• Dataset section:
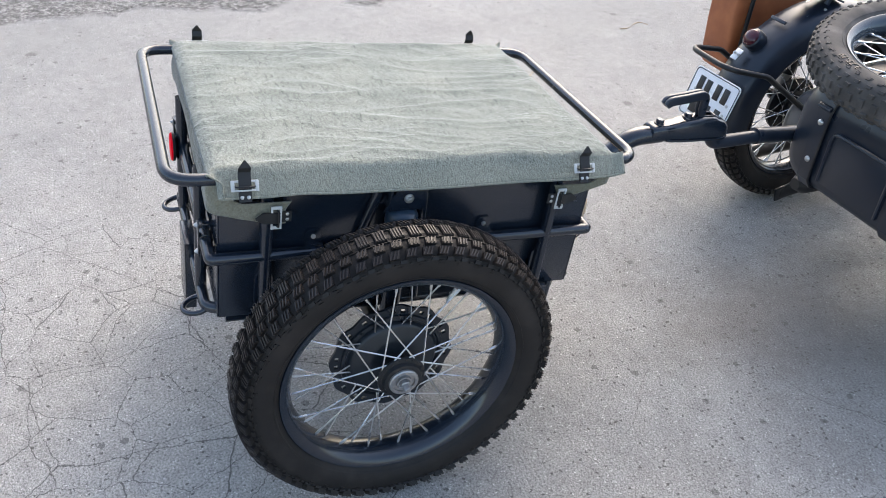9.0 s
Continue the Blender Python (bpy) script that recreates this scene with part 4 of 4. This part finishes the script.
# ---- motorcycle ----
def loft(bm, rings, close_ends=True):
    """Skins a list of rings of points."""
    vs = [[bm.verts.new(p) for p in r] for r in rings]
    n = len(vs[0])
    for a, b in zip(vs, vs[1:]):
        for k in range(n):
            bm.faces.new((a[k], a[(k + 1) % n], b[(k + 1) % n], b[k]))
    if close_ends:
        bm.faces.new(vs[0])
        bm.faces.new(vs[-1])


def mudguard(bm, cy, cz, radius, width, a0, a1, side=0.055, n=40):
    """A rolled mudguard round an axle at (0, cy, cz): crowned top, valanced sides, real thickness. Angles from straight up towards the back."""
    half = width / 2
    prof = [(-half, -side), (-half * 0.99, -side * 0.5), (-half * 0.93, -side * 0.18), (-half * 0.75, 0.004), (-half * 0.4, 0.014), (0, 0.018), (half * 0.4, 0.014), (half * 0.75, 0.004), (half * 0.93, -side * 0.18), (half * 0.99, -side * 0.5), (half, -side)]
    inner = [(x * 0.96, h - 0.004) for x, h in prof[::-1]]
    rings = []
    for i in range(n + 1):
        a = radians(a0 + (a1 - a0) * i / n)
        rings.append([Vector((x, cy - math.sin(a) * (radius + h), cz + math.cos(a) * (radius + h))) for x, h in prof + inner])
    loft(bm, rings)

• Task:
Nothing but the lines from the one with "Continue the Blender" to the one with "bm.faces.new(vs[-1])" should be echoed, both of them included, exactly as written.

• Solution for this task:
Continue the Blender Python (bpy) script that recreates this scene with part 4 of 4. This part finishes the script.
# ---- motorcycle ----
def loft(bm, rings, close_ends=True):
    """Skins a list of rings of points."""
    vs = [[bm.verts.new(p) for p in r] for r in rings]
    n = len(vs[0])
    for a, b in zip(vs, vs[1:]):
        for k in range(n):
            bm.faces.new((a[k], a[(k + 1) % n], b[(k + 1) % n], b[k]))
    if close_ends:
        bm.faces.new(vs[0])
        bm.faces.new(vs[-1])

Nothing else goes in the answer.